Filed under: personal — danylmc @ 4:21 pm

We doctors know

a hopeless case if — listen: there’s a hell
of a good universe next door; let’s go

– E E Cummings

It was a very near thing. I went running this morning and when I reached the busy road at the bottom of the hill I stopped just past the intersection and waited for the traffic to clear. There was a gap in the near lane and in the far lane a school bus rounded the corner moving slowly and indicating to turn right, so I jogged out into the road. I was in the middle when the the bus accelerated and speed on through the intersection; it was less than a dozen feet from me. I leapt out of the way and felt the gust of the wind at my back. Very very close.

The bus slowed and the driver leaned out the window and yelled at me, I apologised and ran on. I was shaking  I must have been wrong when I thought the bus was indicating: after all, no buses ever went left up Blackbridge road, and really, why would he indicate and then drive straight through? It was a stupid stupid mistake. I nearly caused a serious accident! I almost killed myself! If you subscribe to a  many worlds cosmology (which I sometimes do, in my ignorant half-informed way) then I’d just died in an awful lot of them.

Then when I ran back up the hill I saw that there was a bus stop on the left hand side of the road just around the corner: if a bus stopped to pick someone up they’d be indicating right to rejoin the traffic, if they didn’t switch it off in time then they’d look like they were . . . indicating to turn off at the intersection!
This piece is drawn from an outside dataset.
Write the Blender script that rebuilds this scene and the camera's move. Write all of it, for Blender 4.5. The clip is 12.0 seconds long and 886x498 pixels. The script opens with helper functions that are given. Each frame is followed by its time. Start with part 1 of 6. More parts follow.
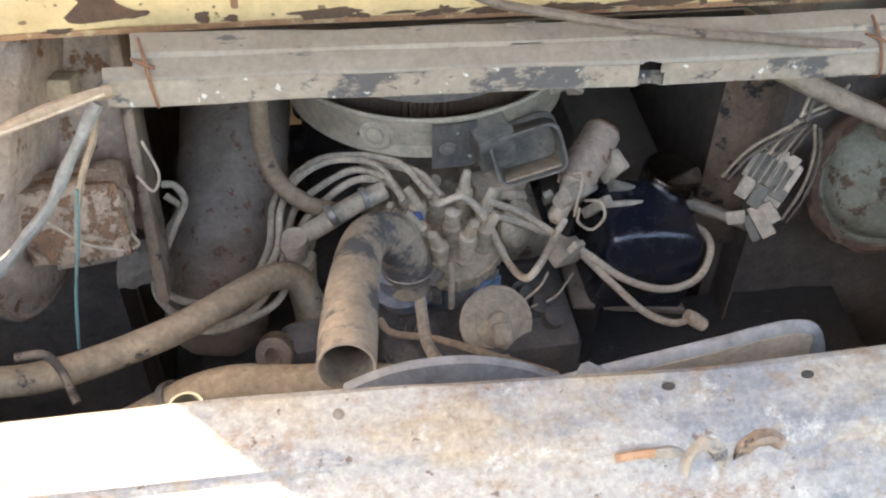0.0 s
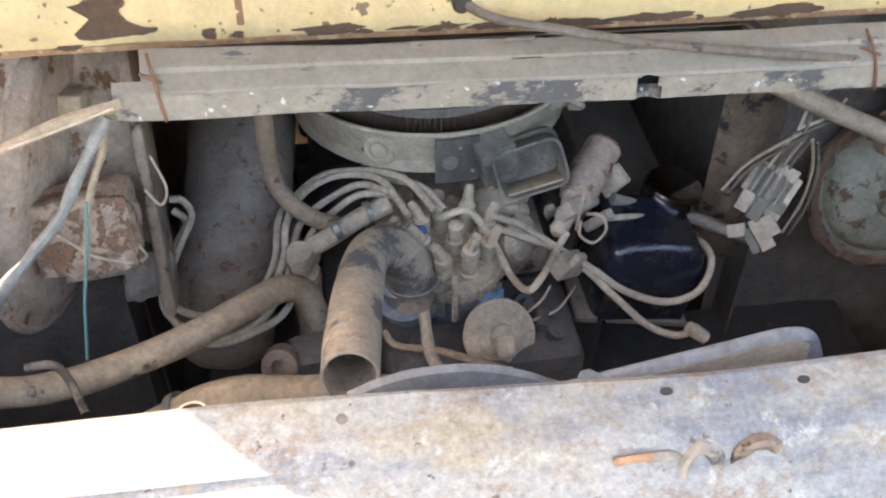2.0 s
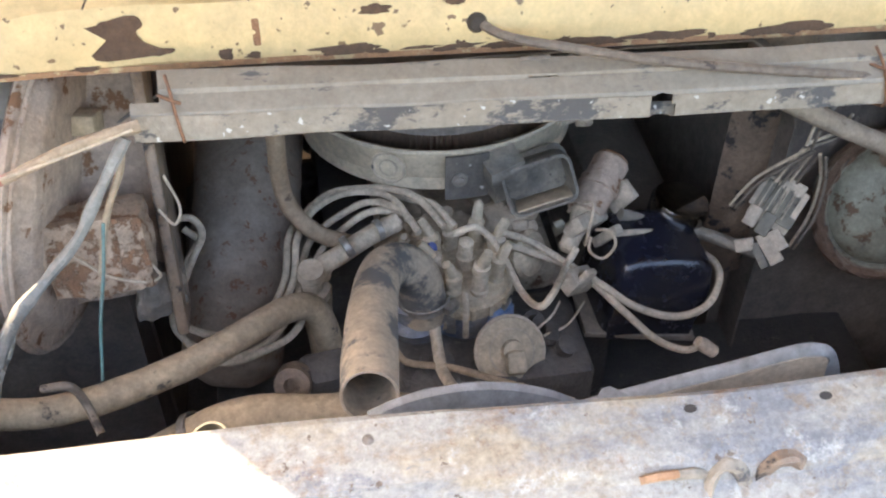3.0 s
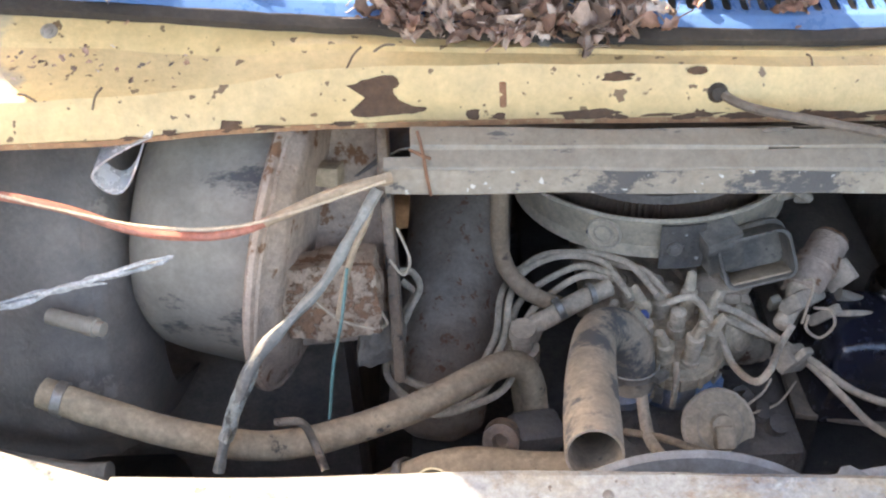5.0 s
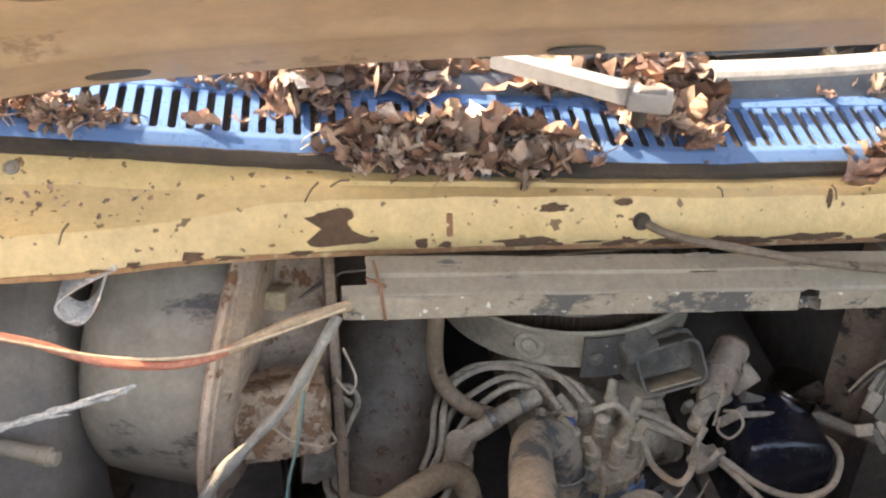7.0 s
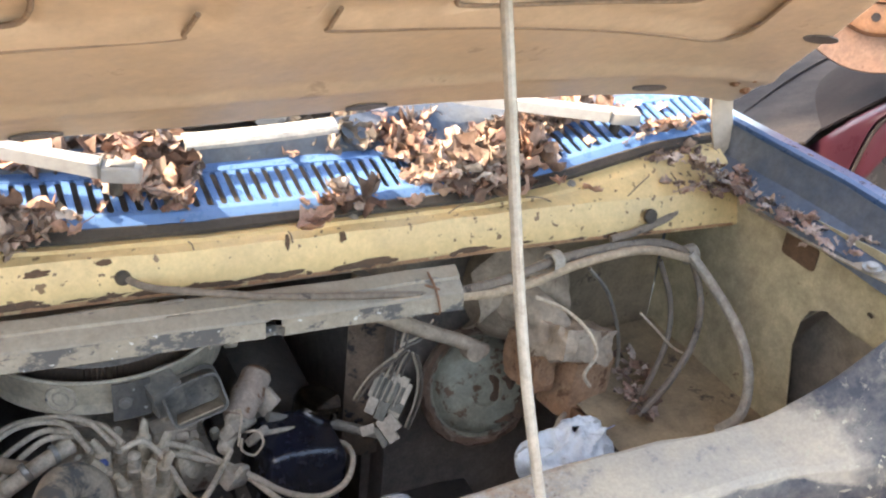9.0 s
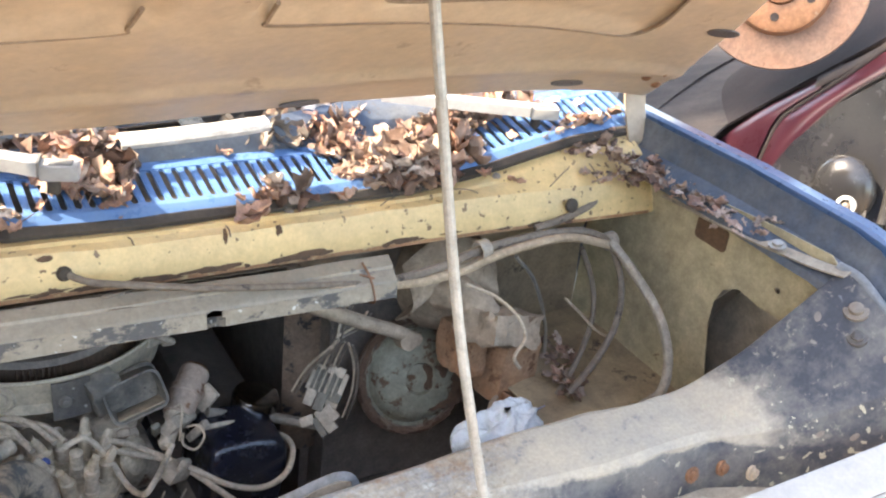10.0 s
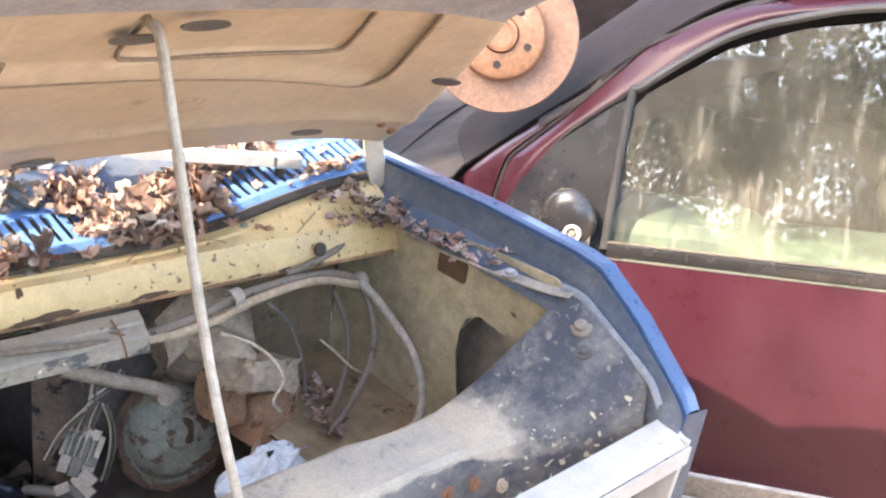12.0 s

Ah ha!

This was a slight relief but as I thought about it I just got angrier: countless of my parallel selves died in that accident, but in no alternate universe would the bus driver ever have admitted that he was indicating: ‘He just stepped out in front of the bus officer – he didn’t even look. Fuckin’ idiot – natural selection in action, that’s what I say.’ That’s my epitaph in countless worlds throughout the multiverse – the idiot that ran in front of the bus. That ain’t right.